Manager Ron Washington has favored Saltalamacchia to a fault. The 24-year-old catcher has an offensive line of .236/.293/.375 with nine homers in 280 at-bats. His putrid on-base percentage is hurt by both his low batting average and his hack-tastic tendencies at the plate, where he has posted a 7.3 BB%. Saltalamacchia has also posted a lousy strikeout rate at 34.3 K%, the fourth highest K rate in the Majors amongst players with 250+ at-bats. His wOBA is .290, the 23rd worst rate in the Majors.

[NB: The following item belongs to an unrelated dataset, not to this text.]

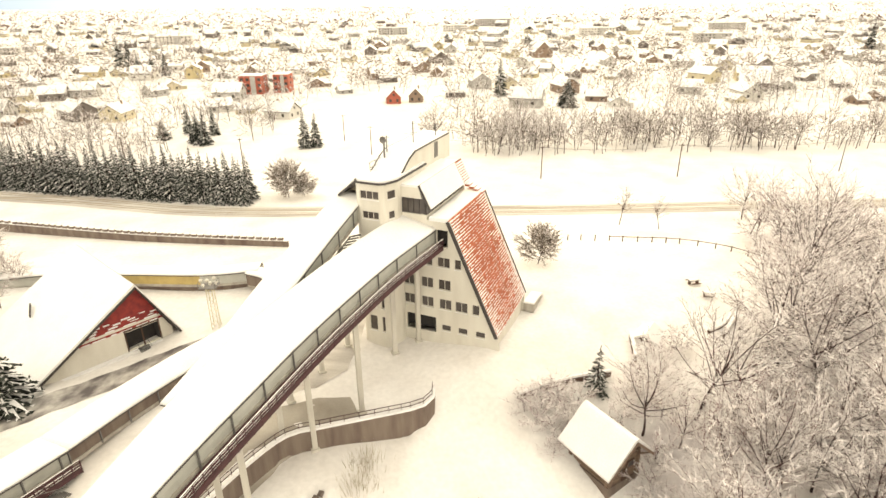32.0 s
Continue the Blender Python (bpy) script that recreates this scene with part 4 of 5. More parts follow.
rng = random.Random(14)
row = []
for j in range(2):
    for k in range(27):
        t = k / 26
        row.append((-92 + 71 * t + rng.uniform(-0.6, 0.6), 417 - 18.5 * t + j * 4.2 + rng.uniform(-0.6, 0.6), rng.randrange(3), rng.uniform(0.88, 1.12), rng.uniform(0, 360)))
for j in range(2):
    for k in range(22):
        row.append((-95 - k * 3.3 + rng.uniform(-0.6, 0.6), 418 + k * 2.75 + j * 4 + rng.uniform(-1, 1), rng.randrange(3), rng.uniform(0.85, 1.15), rng.uniform(0, 360)))
stand([spruce(100 + i, 11.8, 2.9, 0.85, 1.0) for i in range(3)], row, "dark spruce in a dense row beside the road, dusted with snow", "row of spruces")
single = [spruce(120, 11.0, 4.7, 1.5, 0.9), spruce(121, 13.0, 3.0), spruce(122, 6.0, 1.5)]
stand(single[:2], [(-28.1, 321.2, 0, 1.1, 20), (-16.5, 455.9, 1, 1.05, 0), (-13.0, 457.0, 1, 0.95, 70), (-64.1, 481.8, 1, 0.9, 10), (-51.5, 462.8, 1, 0.95, 120), (-55.0, 466.0, 0, 0.95, 40), (-53.8, 479.0, 1, 0.85, 220), (-69.8, 472.9, 0, 0.7, 0),
                   (87.7, 525.7, 0, 1.25, 0), (-203, 727, 1, 1.9, 0), (-198, 731, 1, 1.6, 50), (-160, 661, 1, 1.3, 0), (-153, 664, 1, 1.2, 0), (-146, 668, 1, 1.25, 90), (62, 560, 1, 1.5, 0), (420, 790, 1, 2.0, 0)], "tall spruce standing alone in the snow", "single spruces")
stand(single[2:], [(43.6, 323.4, 0, 1.1, 0), (80.0, 318.0, 0, 1.5, 30), (66.0, 325.0, 0, 1.3, 30)], "young spruce with snow on thin boughs", "young spruces")
ROUNDED = [winter_tree(151, 6.6, 3.4, 26, 10, 17, 0.7, 0.5, 0.042, 4, 0.06, True, 1.7, 0.9, 0.14)]
plant("rounded_bush", ROUNDED, [(42.6, 358.0, 0, 1.0, 0), (-11, 402.8, 0, 1.25, 80), (-7.2, 404.0, 0, 0.8, 200), (-53.5, 356, 0, 1.35, 150), (-60, 350, 0, 0.9, 30), (-50, 342, 0, 0.75, 300), (-47, 335, 0, 0.6, 250)], "broad rounded twiggy bush dusted with snow", "bush", "rounded bushes", TWIG_GREY)


# ---- red gabled house ----
house = thing("red_gabled_house", "white-walled house with a red boarded gable and a steep snowy roof", "house", at=(-26.6, 325.4, -1.5), rz=46.5)
house.matrix_basis = house.matrix_basis @ Matrix.Diagonal((1.02, 1, 1.13, 1))
APEX = (13.6, 8.5)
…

In truth, a catcher’s offensive contributions are really a bonus. It’s on defense where a backstop really needs to shine. Unfortunately for the Rangers, Saltalamacchia’s glove may be worse than his bat. Amongst catchers with more than 500 innings behind the plate, the Texas catcher is second in errors with seven (and first in the AL). His game calling/receiving skills are nothing to write home about and his range is at the bottom of the barrel. Saltalamacchia has also caught just 19 of the 80 runners trying to steal against him, good for a caught-stealing rate of 24%.

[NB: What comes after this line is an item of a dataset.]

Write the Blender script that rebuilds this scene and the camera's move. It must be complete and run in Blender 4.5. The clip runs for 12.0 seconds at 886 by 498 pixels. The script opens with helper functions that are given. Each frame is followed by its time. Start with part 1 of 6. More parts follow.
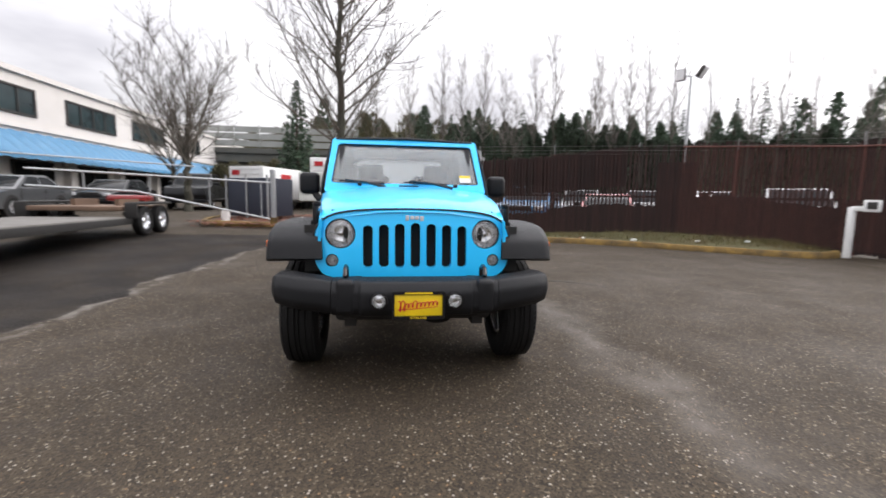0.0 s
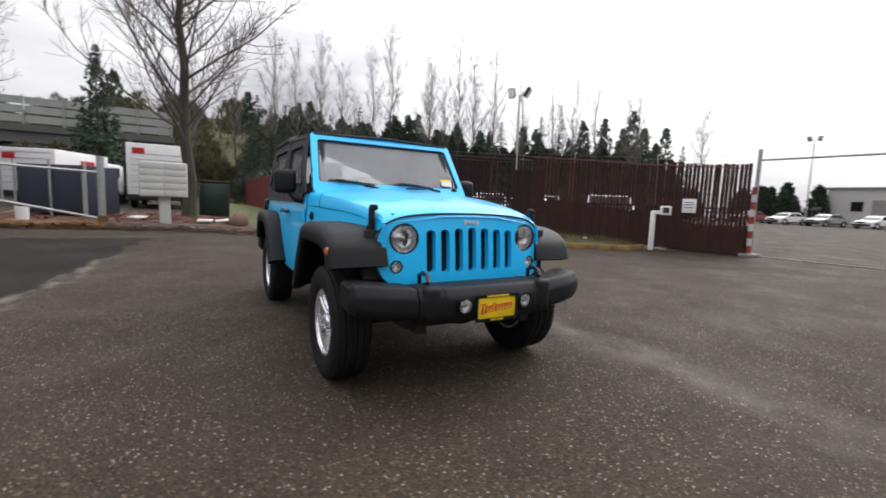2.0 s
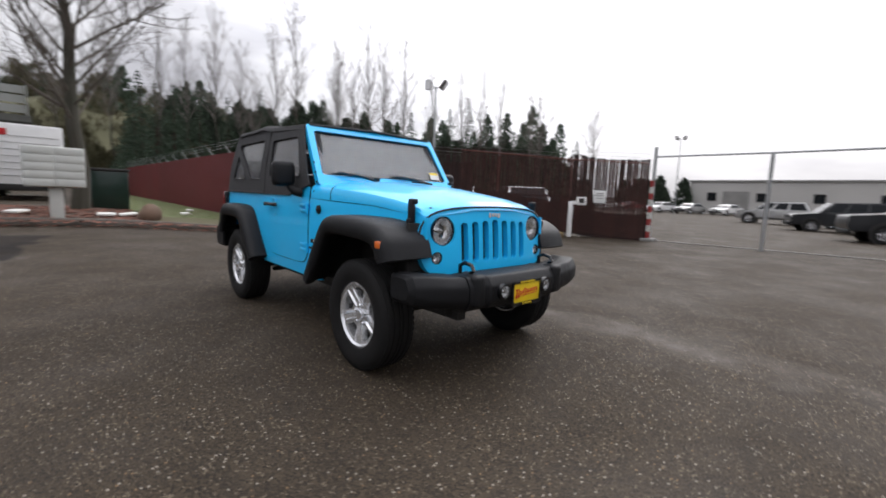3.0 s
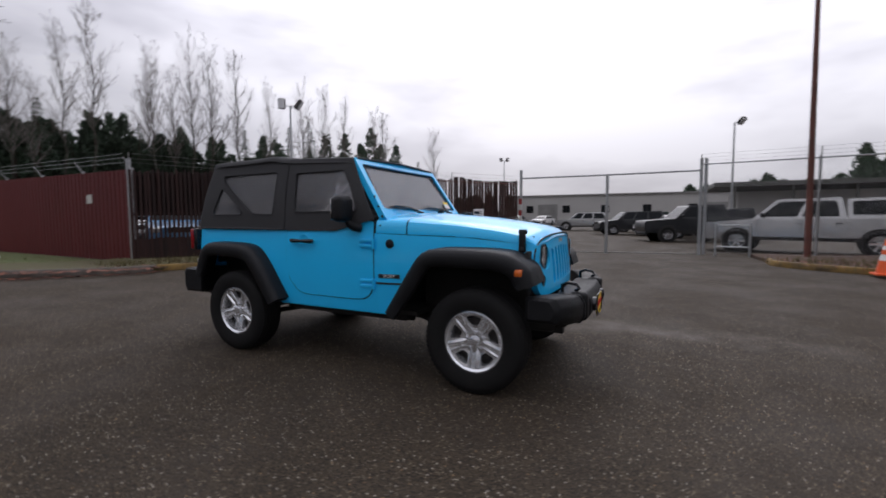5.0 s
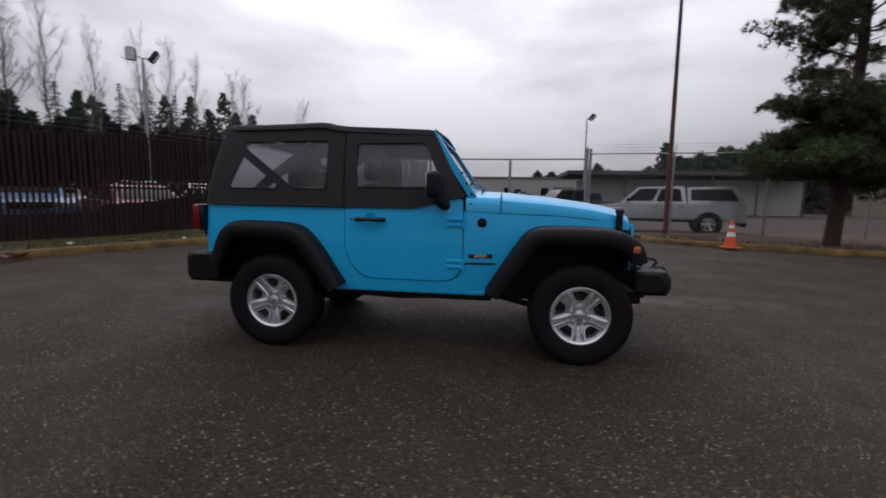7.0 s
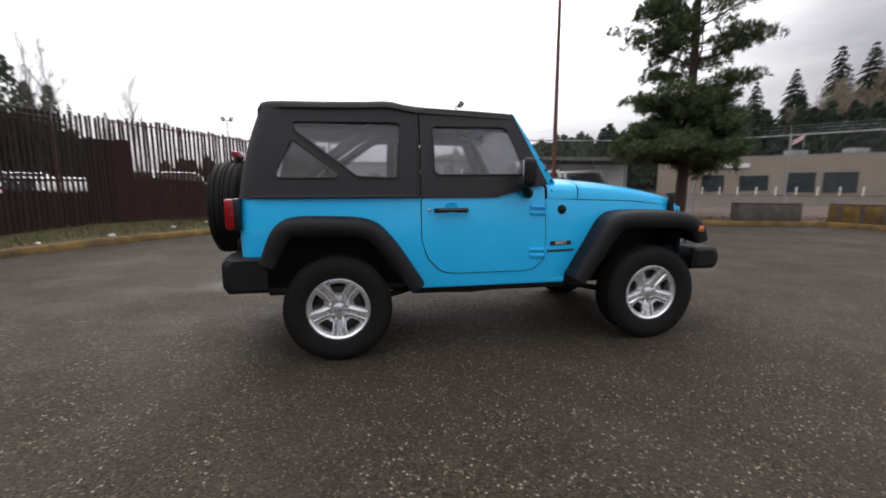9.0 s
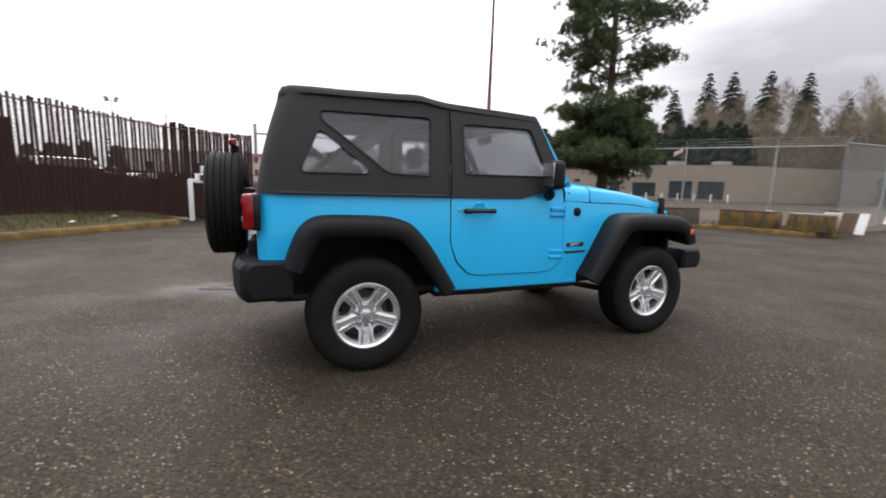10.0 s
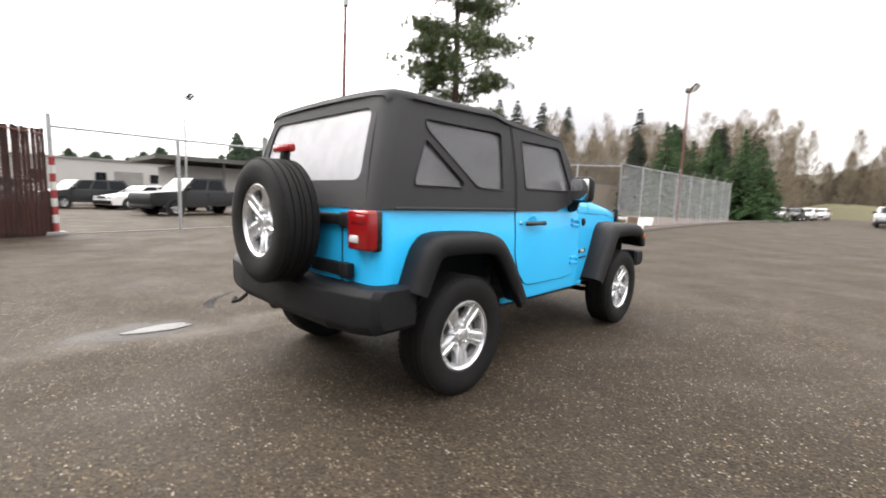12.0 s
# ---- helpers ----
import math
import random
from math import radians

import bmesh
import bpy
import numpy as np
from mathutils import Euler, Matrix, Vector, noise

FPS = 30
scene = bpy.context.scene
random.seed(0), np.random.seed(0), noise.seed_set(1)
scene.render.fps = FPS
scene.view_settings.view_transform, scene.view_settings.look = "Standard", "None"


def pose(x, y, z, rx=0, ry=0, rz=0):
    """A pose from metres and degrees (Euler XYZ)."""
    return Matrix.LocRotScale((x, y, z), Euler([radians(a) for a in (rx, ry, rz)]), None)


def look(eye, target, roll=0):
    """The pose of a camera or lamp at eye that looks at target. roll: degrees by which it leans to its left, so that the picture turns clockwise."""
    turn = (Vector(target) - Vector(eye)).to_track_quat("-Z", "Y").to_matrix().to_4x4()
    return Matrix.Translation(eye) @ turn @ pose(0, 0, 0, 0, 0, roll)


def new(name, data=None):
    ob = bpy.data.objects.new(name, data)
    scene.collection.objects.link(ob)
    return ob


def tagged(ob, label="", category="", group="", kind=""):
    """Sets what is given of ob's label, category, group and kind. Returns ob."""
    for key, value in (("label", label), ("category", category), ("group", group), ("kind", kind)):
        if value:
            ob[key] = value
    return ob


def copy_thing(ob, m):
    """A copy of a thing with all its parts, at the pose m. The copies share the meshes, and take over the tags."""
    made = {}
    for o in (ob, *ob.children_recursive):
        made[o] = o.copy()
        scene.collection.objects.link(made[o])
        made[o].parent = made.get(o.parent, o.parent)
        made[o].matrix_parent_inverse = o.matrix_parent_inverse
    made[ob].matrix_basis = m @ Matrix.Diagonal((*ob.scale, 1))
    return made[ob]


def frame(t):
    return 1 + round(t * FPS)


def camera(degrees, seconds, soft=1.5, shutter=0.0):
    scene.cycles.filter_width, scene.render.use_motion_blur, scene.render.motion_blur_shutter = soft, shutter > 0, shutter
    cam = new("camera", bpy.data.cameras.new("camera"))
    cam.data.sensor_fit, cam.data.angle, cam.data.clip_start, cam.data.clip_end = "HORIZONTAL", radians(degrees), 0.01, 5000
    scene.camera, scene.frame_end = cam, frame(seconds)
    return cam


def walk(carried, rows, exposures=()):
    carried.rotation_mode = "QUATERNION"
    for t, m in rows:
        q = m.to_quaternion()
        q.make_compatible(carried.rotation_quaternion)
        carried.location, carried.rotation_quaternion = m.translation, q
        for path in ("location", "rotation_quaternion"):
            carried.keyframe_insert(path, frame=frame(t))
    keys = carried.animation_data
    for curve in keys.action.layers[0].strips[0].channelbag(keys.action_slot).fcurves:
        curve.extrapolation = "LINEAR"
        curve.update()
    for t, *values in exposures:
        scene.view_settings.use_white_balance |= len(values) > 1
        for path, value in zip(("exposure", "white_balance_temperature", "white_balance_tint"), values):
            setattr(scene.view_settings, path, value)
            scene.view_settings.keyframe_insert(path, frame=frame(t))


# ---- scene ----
cam = camera(91.5, 12.0, soft=1.75, shutter=0.6)
PATH = [
    (0, (4.409, -0.175, 1.187), (2.438, 0.082, 0.958), 1.0),
    (0.5, (4.359, -0.445, 1.178), (2.425, 0.019, 0.965), 2.4),
    (1, (4.264, -0.812, 1.192), (2.382, -0.167, 0.983), 3.8),
    (1.5, (4.188, -1.225, 1.2), (2.397, -0.363, 0.977), 2.7),
    (2, (4.008, -1.574, 1.191), (2.286, -0.58, 0.976), 2.2),
    (2.5, (3.84, -1.962, 1.187), (2.234, -0.788, 0.973), 1.3),
    (3, (3.665, -2.333, 1.185), (2.199, -0.994, 0.942), 2.2),
    (3.2, (3.534, -2.444, 1.19), (2.151, -1.022, 0.937), 1.1),
    (4.8, (2.485, -3.493, 1.255), (1.529, -1.744, 1.09), 1.4),
    (5, (2.344, -3.609, 1.246), (1.46, -1.82, 1.102), -0.2),
    (5.5, (1.943, -3.783, 1.239), (1.164, -1.945, 1.111), 0.1),
    (6, (1.514, -3.932, 1.232), (0.897, -2.034, 1.099), 0.2),
    (6.5, (1.09, -4.051, 1.224), (0.629, -2.115, 1.026), -0.3),
    (7, (0.638, -4.06, 1.222), (0.361, -2.093, 0.99), 0.9),
    (7.2, (0.454, -4.086, 1.198), (0.248, -2.108, 0.98), -0.3),
    (9, (-1.025, -3.848, 1.232), (-0.666, -1.903, 0.938), -0.2),
    (9.5, (-1.377, -3.656, 1.248), (-0.813, -1.759, 0.963), 3.4),
    (10, (-1.782, -3.522, 1.232), (-1.037, -1.69, 0.934), 1.6),
    (10.5, (-2.138, -3.278, 1.219), (-1.22, -1.524, 0.93), 2.4),
    (11, (-2.558, -3.081, 1.205), (-1.495, -1.419, 0.876), 1.1),
    (11.5, (-2.875, -2.821, 1.202), (-1.609, -1.303, 0.898), 0.7),
    (12, (-3.193, -2.528, 1.215), (-1.754, -1.158, 0.982), 1.8),
]
walk(cam, [(t, look(eye, target, roll)) for t, eye, target, roll in PATH], exposures=[(0.0, 0.60, 6500, 12), (1.5, 0.26, 6450, 12), (3.2, 0.05, 6350, 12), (5.0, -0.62, 6200, 16), (6.5, -1.02, 6150, 16), (7.2, -0.95, 6200, 16), (8.8, -0.05, 6400, 12), (9.7, 0.2, 6450, 12), (10.5, 0.75, 6500, 11), (12.0, 1.2, 6750, 10)])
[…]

The truth is that, despite showing encouraging improvements, the Rangers pitching staff can still use all the help it can get – and we’ve seen how defense can positively impact results thanks to the presence of rookie Elvis Andrus at shortstop. Saltalamacchia has never been a good fielder, and he probably never will be… But he needs to show something on offense to justify his playing time.

On the other hand, Teagarden has been left to rot on the bench, as Washington tries to single-handedly ruin a young player’s career. What excuse is there for playing a promising rookie only a handful of times during a full Major League season? When he was drafted, Teagarden was widely considered the best defensive catcher in college baseball. His defense made him a sure-fire Major Leaguer, even if he failed to hit (You know, along the lines of what Saltalamacchia has produced this season).

No, Teagarden’s line of .198/.264/.373 is not encouraging, but he’s had absolutely no chance to get into a hitting rhythm. Prior to August and Saltalamacchia’s injury, Teagarden had started back-to-back games only once all year. As the Rangers’ No. 1 catcher in August, Teagarden has hit .200/.314/.533 in 30 at-bats. He’s finally gotten a chance to show his above-average power with three home runs. After walking just three times from May to July, he has five walks in August and is again showing the above-average patience that he showed in the minors. In a very small sample size, Teagarden has shown glimpses of things that Saltalamacchia has proven he does not possess.

Normally, we joke that a manager’s overuse of a pitcher has caused an arm to fall off. In this case, it appears that Ron Washington has caused a catcher’s arm to all but fall off. In all seriousness, though, while Teagarden is far from being the second coming, one can only hope that Texas takes this time to realize that there is life beyond Saltalamacchia.